Independent Writing Tasks
  • Make a list of familiar topics and practice writing about them.
  • For each topic state an opinion or a preference and then support it with evidence.
  • Practice planning and writing at least one essay for each topic. Be sure to take 30 minutes to plan, write, and revise each essay.
  • Think about and list all ideas related to a topic or task before writing. This is also called “prewriting.”
  • Identify one main idea and some major points to support that idea, and plan how to communicate them (by creating, for example, an outline to organize ideas).
  • Create a focused thesis statement and use it to develop the ideas presented in the essay.

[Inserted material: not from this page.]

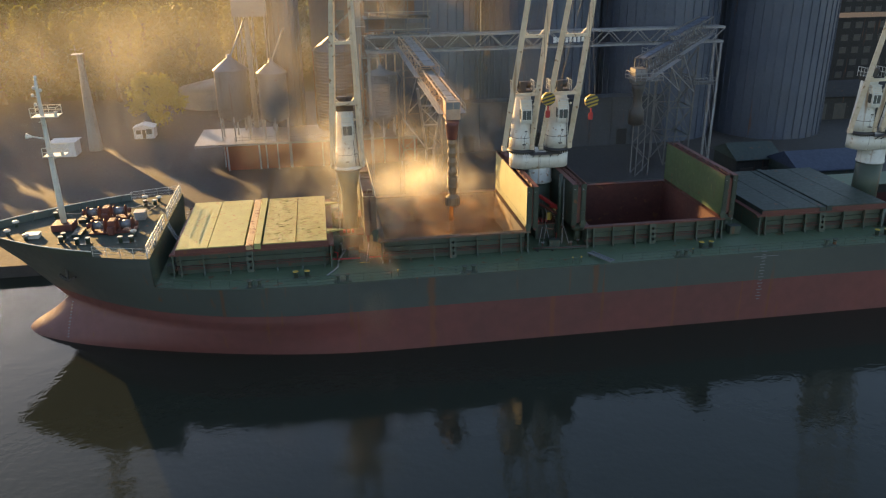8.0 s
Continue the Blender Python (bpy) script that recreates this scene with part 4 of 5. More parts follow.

  • Develop the essay by using appropriate explanation and detail.
All Writing Tasks
  • Increase vocabulary and knowledge of idiomatic speech so you can use it appropriately.
  • Learn grammatical structures so well that you can use them naturally when writing.
  • Learn the conventions of spelling, punctuation, and layout (e.g., paragraph creation).
  • Express information in an organized manner, displaying unity of thought and coherence.
  • Use signal words and phrases, such as “on the one hand” or “in conclusion,” to create a clear structure for your response.
  • As you practice ask yourself these questions:
    • Did I complete the task?
    • Did I write clearly?
    • Did I make grammatical errors?
    • Did I use words correctly?
    • Did I organize my ideas clearly and coherently?
    • Did I use the time effectively?